Does an interview really need to stay 1080i? There's nothing much to look at, is there? Very very few people will be able to enjoy your segment online at that resolution, and it will kill you on bandwidth. You could leave it higher resolution like 720x480 anamorphic, but if you are creating it for the web, I'd knock it down to I'd knock that baby way down down to no more than 640x360 or even 512x288 and leave it interlaced, 2 pass H.264 with decksnap's recommendations on bitrate. Try 20FPS and see if you can tolerate it. You should be able to go pretty darn low on bitrate since I'm guessing you've got very little motion.
 
The h264 format is definitely the bomb for the file-size problem.
the older format prior to H26 was the sorenson codec for filesize.

Reduce the audio as well down to 22khz and go for mono to reduce it even more.

You can even double the size of a Quicktime movie using the scale parameter.

'scale','1.5'
'scale','2'
'scale','3'

You save the actual data size with a smaller size and a slightly larger displayed frame when viewing in the webpage.

It can cause a problem when you go too high with regards to pixel jaggies.

Here is an example of this aspect in working progress.
http://www.toastmedia.com.au/vid_home_fictions.php
The original file format is .5 smaller then what your viewing.
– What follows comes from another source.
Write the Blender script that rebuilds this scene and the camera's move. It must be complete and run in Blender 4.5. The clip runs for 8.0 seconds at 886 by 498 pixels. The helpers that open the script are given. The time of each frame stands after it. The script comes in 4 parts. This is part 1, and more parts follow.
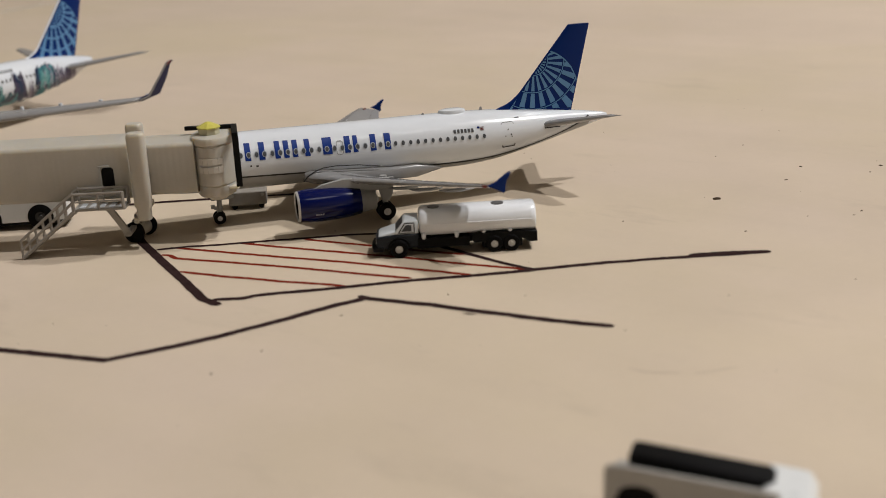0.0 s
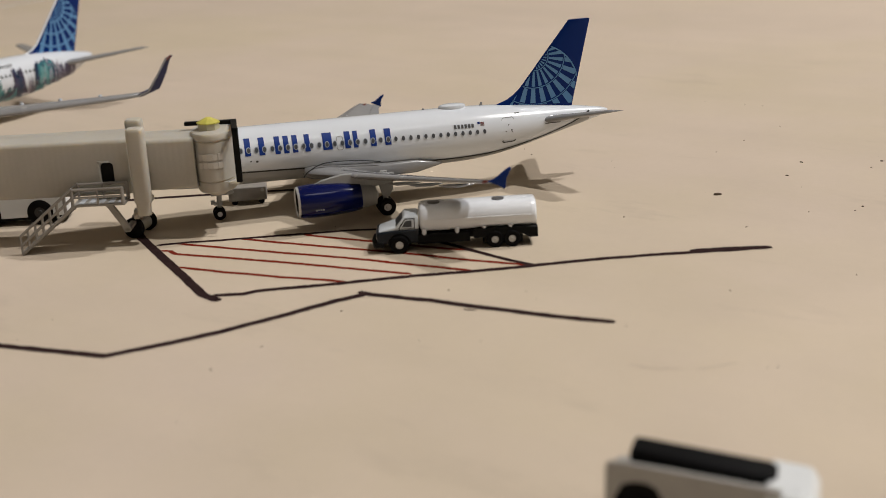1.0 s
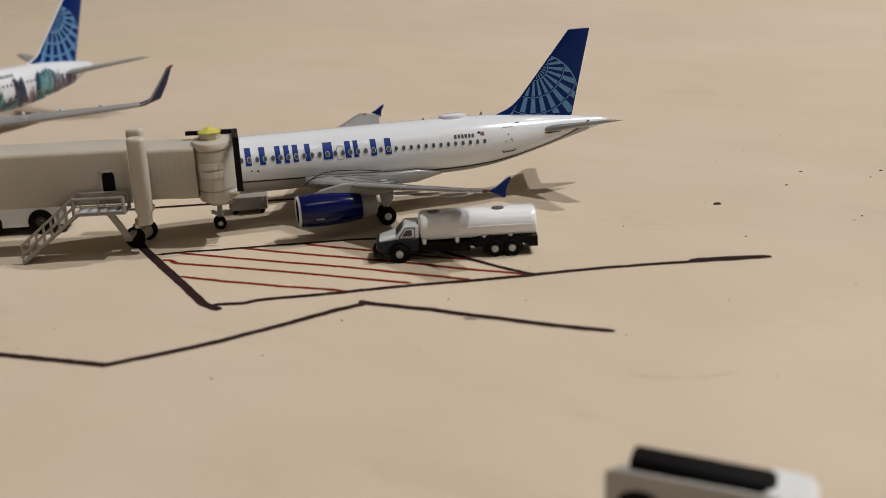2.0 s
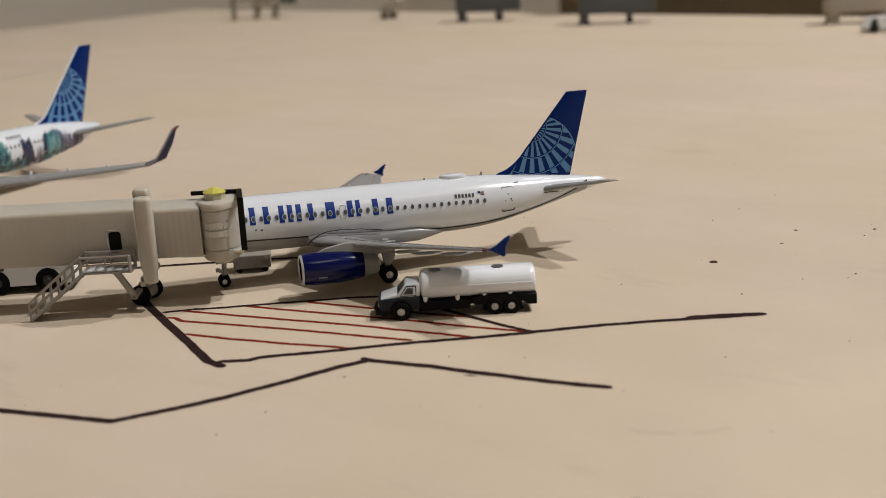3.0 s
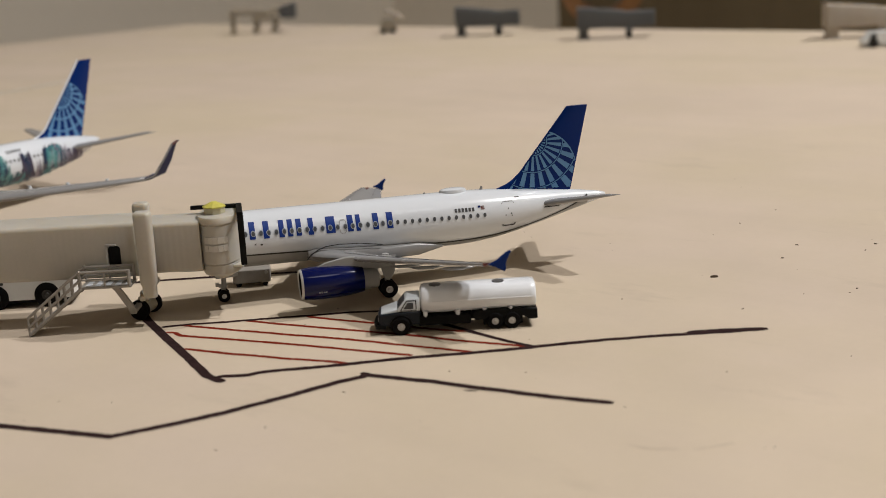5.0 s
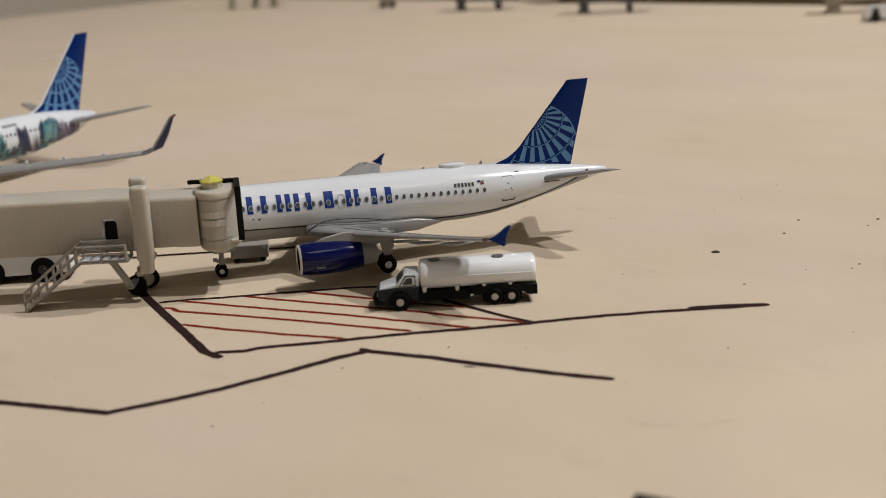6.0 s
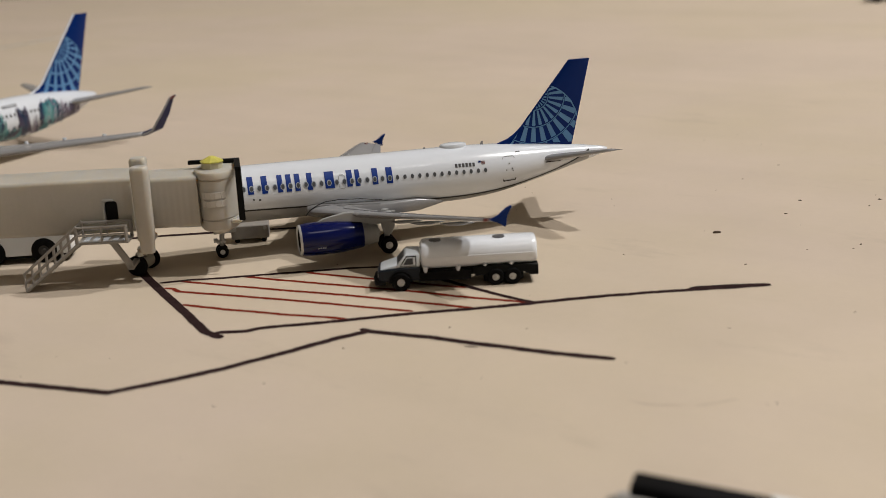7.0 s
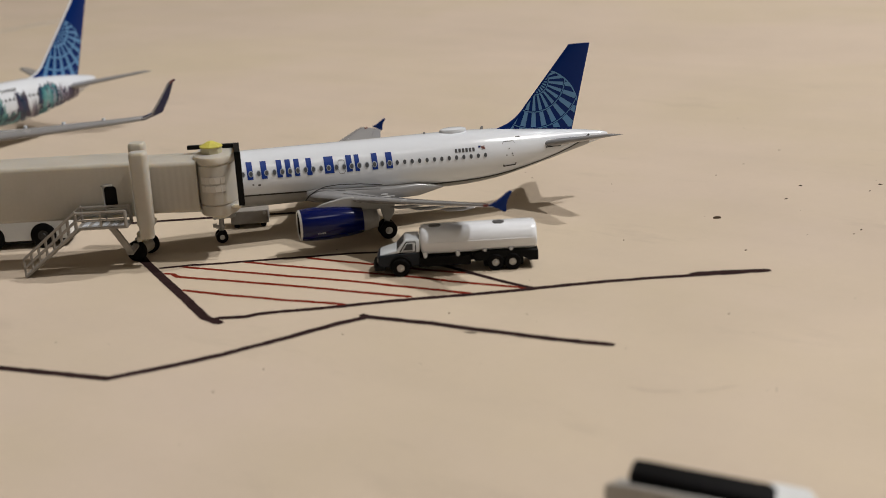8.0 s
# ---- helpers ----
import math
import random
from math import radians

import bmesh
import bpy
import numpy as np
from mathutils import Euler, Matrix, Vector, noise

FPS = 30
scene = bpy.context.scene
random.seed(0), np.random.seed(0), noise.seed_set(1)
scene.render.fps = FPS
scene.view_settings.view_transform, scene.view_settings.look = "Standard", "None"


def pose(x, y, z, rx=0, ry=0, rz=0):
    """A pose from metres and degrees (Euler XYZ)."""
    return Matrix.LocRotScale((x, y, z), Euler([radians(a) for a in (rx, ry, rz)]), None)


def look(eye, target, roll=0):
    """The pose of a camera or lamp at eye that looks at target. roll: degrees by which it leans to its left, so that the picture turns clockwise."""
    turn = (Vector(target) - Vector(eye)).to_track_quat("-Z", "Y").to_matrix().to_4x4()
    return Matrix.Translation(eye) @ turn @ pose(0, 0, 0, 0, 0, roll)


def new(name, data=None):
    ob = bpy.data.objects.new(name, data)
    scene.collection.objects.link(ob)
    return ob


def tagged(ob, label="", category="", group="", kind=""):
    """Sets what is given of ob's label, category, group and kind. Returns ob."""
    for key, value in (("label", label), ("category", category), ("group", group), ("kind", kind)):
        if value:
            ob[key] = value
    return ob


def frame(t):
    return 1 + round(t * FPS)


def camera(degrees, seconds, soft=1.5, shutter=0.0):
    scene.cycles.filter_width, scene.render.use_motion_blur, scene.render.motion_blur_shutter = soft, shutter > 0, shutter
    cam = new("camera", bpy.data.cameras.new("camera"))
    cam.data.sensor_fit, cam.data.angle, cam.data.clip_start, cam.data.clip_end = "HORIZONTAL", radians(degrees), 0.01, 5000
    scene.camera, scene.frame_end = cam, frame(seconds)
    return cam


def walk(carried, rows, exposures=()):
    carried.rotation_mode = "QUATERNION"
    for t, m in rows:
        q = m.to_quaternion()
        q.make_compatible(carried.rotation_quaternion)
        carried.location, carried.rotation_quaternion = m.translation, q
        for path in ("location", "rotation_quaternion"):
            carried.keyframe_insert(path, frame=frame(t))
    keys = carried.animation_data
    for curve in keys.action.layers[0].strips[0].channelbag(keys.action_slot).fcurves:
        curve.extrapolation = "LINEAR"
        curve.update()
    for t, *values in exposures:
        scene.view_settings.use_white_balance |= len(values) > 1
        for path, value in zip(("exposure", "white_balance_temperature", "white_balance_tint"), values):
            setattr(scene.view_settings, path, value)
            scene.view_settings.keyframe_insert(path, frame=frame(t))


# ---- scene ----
# A tabletop airport with 1:400 models. Builders below work in millimetres.
cam = camera(37.94, 8.0, soft=0.5)
cam.data.dof.use_dof = True
cam.data.dof.focus_distance = 0.225
cam.data.dof.aperture_fstop = 30
PATH = [
    (0, (-0.04083, -0.21921, 0.06064), (0.0262, 0.05914, -0.02896), -3.209),
    (0.5, (-0.04091, -0.21945, 0.06082), (0.02622, 0.05869, -0.02932), -3.223),
    (1, (-0.04082, -0.21881, 0.06047), (0.02613, 0.05927, -0.03003), -3.205),
    (2.5, (-0.04113, -0.22022, 0.0608), (0.02649, 0.05967, -0.02342), -3.193),
    (2.8, (-0.04138, -0.22185, 0.06153), (0.02665, 0.05929, -0.01818), -3.194),
    (3, (-0.04155, -0.22253, 0.06168), (0.02685, 0.05962, -0.0139), -3.211),
    (3.2, (-0.04158, -0.22240, 0.06167), (0.02710, 0.06027, -0.01160), -3.187),
    (3.5, (-0.04165, -0.22227, 0.06158), (0.02746, 0.06087, -0.00952), -3.177),
    (4, (-0.04166, -0.2222, 0.06158), (0.02761, 0.06115, -0.00853), -3.167),
    (4.5, (-0.04174, -0.22253, 0.06179), (0.02742, 0.06071, -0.00888), -3.182),
    (6, (-0.04117, -0.22041, 0.06109), (0.02726, 0.06111, -0.01677), -3.161),
    (6.5, (-0.04127, -0.22074, 0.0613), (0.02681, 0.06012, -0.01921), -3.189),
    (7, (-0.04116, -0.22021, 0.06075), (0.02661, 0.06033, -0.02114), -3.197),
    (7.5, (-0.04127, -0.2208, 0.06088), (0.02636, 0.05948, -0.02199), -3.193),
    (8, (-0.04097, -0.21989, 0.06099), (0.02626, 0.05966, -0.02462), -3.193),
]
walk(cam, [(t, look(eye, target, roll)) for t, eye, target, roll in PATH],
     exposures=[(0.0, -0.03), (2.5, -0.05), (3.0, -0.01), (3.5, 0.06), (4.5, 0.06), (6.0, -0.03), (8.0, -0.05)])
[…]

If your not a code monkey you can access a free program to set all this up for you.
http://www.qtbridge.com/pageot/pageot.html
Its a frenchy frog program but worth the download.

My web page also has the source code for how I achieved it.

remember also that a quicktime movie has a little more vertical space for the control panel so you need to add a little vertical buffer of pixels or the controls will appear to be cut off.